* Written exercise *
Below are entries. Pull out all lines containing "values".

╭──

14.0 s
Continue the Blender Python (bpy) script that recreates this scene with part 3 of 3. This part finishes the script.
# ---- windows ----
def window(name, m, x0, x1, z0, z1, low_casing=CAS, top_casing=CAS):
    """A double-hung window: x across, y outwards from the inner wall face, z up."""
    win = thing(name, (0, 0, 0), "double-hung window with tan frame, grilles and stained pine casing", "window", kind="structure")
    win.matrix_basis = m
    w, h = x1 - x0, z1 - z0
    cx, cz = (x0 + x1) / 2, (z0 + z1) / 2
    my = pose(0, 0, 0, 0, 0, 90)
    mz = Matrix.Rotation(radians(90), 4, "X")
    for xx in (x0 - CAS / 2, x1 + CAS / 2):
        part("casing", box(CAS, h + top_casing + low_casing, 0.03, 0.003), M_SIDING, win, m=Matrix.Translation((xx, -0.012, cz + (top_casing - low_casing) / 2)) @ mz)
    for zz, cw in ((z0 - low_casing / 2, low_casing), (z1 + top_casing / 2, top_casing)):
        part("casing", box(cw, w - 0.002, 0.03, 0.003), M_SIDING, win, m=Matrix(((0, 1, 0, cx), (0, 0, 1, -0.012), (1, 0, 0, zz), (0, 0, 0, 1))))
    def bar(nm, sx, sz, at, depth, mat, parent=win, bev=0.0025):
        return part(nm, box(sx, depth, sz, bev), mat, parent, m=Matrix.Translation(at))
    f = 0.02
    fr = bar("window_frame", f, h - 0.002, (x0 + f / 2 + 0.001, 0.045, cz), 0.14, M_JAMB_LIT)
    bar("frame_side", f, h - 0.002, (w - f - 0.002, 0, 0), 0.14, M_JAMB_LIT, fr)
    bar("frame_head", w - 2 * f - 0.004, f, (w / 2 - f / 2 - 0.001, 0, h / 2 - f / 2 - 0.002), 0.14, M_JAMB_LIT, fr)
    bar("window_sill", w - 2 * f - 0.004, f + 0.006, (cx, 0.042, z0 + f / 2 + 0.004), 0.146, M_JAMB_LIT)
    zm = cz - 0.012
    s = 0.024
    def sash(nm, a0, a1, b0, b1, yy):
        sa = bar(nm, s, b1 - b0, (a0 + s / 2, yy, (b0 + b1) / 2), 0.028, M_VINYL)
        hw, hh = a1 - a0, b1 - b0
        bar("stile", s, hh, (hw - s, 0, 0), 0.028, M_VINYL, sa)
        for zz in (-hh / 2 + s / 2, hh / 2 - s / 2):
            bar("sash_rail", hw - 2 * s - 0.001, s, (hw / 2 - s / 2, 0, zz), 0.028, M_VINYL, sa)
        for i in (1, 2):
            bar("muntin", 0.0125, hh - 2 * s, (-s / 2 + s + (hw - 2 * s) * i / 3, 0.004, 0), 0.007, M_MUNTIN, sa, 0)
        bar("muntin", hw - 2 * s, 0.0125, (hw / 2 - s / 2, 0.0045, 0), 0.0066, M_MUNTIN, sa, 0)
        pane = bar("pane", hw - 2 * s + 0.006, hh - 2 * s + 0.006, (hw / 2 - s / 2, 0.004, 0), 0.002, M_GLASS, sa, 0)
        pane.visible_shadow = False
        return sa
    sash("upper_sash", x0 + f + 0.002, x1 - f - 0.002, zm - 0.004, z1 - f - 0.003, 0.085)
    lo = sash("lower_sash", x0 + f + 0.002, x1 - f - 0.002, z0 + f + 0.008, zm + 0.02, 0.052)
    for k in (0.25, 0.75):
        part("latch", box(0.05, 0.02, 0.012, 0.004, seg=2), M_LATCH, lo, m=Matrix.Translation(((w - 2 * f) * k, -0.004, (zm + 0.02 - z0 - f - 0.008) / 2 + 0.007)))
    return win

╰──
╭──

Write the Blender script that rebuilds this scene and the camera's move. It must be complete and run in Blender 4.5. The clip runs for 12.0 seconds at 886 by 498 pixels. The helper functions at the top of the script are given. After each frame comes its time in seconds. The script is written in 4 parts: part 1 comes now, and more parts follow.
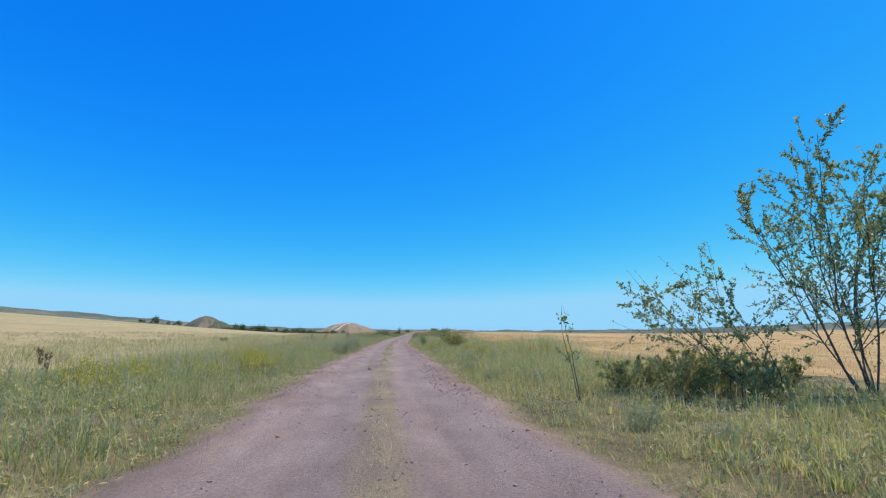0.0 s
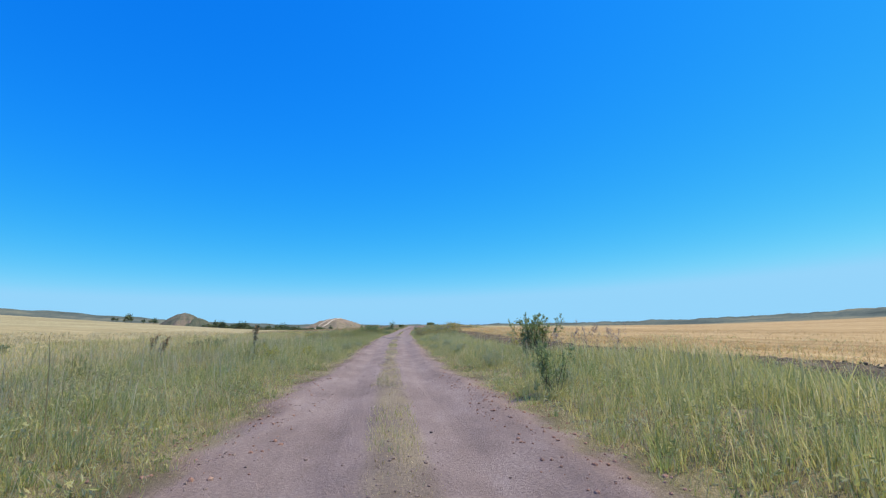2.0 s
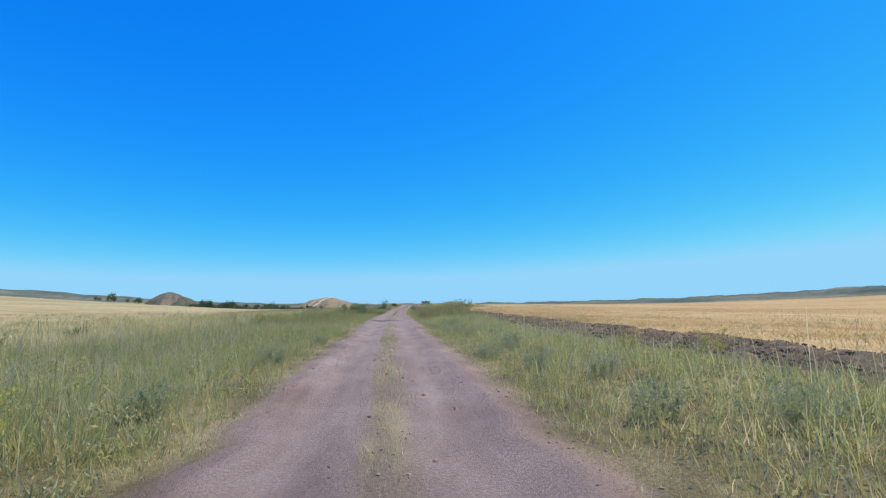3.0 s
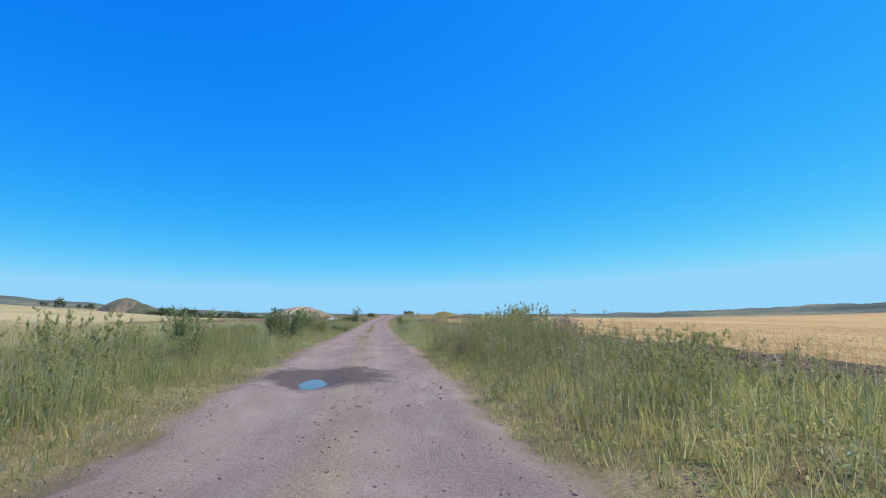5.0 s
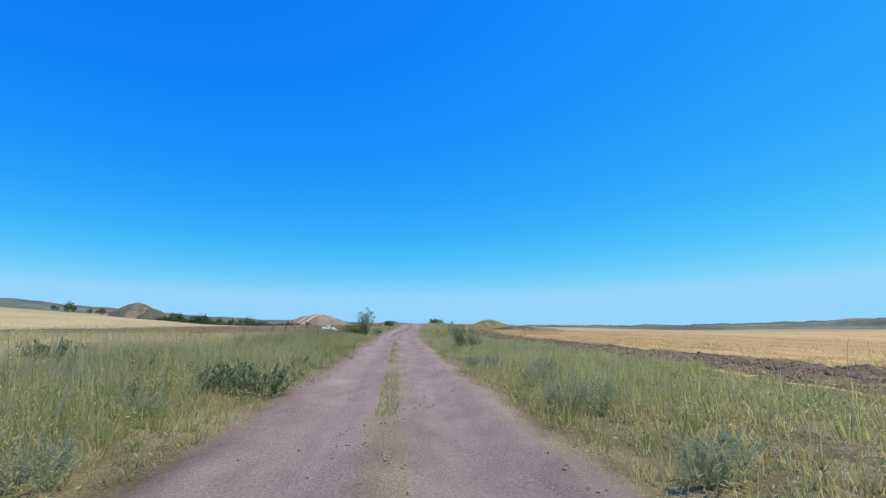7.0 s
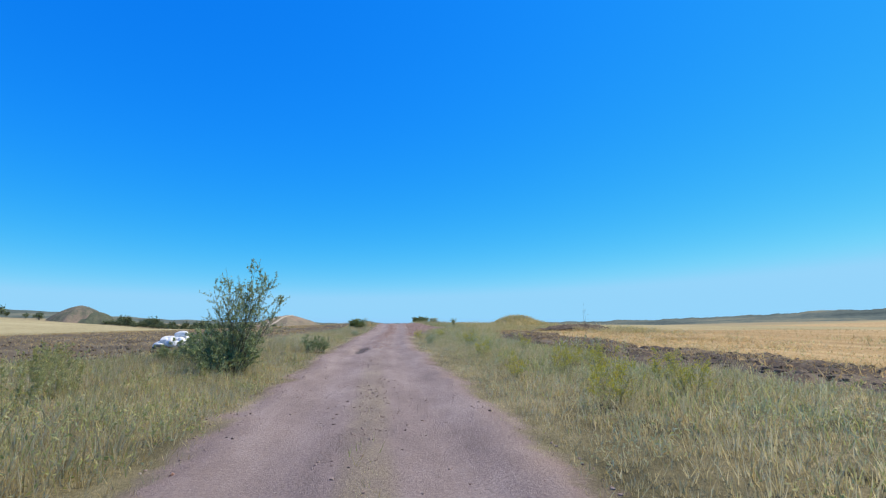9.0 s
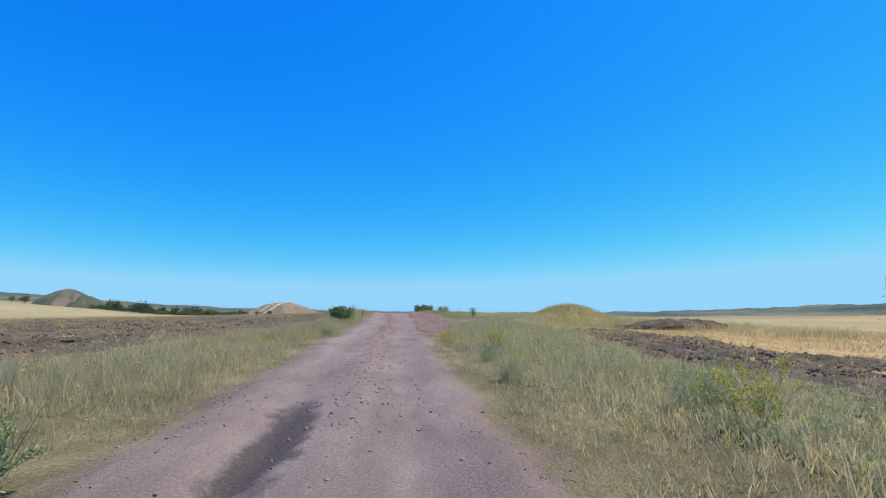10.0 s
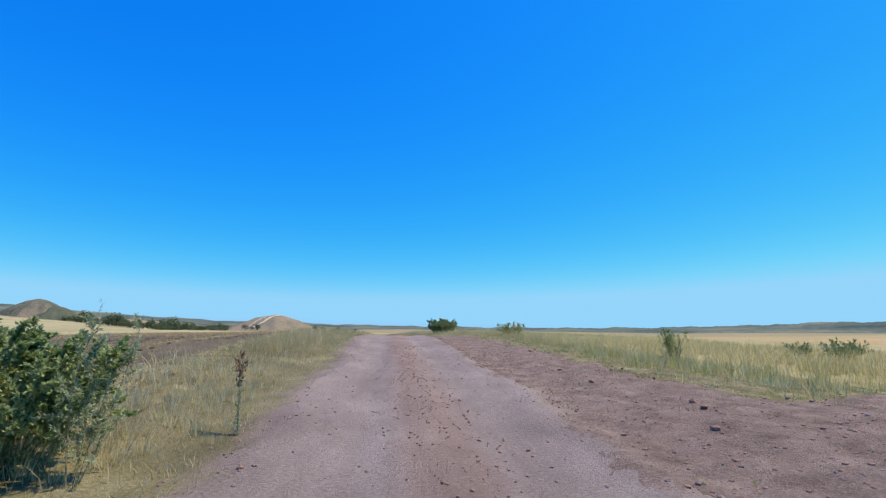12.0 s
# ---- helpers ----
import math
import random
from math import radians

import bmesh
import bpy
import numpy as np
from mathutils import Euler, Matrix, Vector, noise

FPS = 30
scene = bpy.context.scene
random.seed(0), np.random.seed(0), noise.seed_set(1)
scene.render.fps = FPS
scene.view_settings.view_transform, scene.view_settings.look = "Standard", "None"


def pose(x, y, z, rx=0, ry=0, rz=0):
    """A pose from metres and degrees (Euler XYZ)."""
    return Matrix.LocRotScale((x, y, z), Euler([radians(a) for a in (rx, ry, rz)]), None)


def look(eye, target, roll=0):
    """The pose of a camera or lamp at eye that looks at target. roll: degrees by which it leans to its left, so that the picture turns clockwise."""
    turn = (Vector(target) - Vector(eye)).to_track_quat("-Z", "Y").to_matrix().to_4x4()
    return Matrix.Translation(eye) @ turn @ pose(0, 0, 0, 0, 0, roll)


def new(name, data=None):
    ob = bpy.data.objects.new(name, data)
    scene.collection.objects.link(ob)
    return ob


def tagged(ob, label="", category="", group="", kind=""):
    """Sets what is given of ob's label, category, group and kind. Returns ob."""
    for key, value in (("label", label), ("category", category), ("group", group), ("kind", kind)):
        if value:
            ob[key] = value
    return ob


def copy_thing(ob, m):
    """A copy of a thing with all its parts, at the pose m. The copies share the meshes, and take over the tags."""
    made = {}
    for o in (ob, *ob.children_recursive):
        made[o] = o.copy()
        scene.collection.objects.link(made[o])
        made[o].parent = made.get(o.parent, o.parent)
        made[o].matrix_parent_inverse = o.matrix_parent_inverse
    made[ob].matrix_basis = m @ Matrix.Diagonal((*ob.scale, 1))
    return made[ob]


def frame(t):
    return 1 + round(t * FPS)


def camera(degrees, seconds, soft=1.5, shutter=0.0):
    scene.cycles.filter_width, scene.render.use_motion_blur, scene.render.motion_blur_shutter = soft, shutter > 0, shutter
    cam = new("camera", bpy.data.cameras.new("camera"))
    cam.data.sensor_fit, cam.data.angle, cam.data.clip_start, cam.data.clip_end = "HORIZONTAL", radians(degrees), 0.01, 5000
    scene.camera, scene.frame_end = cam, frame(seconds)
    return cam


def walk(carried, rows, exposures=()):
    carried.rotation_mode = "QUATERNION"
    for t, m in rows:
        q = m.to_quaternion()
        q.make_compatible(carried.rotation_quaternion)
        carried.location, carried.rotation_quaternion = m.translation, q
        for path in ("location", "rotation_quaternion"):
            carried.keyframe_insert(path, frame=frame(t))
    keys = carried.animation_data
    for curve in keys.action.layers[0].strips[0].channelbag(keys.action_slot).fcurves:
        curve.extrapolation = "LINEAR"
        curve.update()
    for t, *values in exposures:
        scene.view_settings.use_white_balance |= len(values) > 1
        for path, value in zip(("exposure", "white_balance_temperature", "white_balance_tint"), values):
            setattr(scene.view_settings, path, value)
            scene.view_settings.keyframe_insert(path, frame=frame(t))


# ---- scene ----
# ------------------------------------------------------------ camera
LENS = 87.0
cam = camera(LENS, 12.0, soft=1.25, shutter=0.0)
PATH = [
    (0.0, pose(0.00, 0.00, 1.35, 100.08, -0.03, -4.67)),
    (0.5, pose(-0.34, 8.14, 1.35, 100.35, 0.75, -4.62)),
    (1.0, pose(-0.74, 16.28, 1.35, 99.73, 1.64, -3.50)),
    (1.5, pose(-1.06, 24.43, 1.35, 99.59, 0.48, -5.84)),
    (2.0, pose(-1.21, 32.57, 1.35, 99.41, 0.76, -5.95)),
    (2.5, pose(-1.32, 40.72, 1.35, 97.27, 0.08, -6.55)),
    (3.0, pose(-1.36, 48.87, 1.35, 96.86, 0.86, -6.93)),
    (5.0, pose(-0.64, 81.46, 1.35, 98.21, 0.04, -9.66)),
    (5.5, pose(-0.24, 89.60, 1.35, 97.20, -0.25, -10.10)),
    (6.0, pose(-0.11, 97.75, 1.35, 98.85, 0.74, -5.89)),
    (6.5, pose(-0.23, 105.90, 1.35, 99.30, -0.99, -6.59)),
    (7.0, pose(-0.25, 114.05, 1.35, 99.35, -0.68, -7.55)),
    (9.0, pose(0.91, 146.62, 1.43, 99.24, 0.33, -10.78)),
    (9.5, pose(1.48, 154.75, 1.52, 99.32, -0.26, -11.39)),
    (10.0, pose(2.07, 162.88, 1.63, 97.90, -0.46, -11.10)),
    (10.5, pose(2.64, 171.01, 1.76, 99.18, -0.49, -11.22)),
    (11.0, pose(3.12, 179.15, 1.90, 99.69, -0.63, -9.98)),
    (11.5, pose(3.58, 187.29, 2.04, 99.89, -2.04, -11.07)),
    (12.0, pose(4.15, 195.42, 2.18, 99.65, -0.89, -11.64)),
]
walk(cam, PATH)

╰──

* Answer *
    for t, *values in exposures:
        scene.view_settings.use_white_balance |= len(values) > 1
        for path, value in zip(("exposure", "white_balance_temperature", "white_balance_tint"), values):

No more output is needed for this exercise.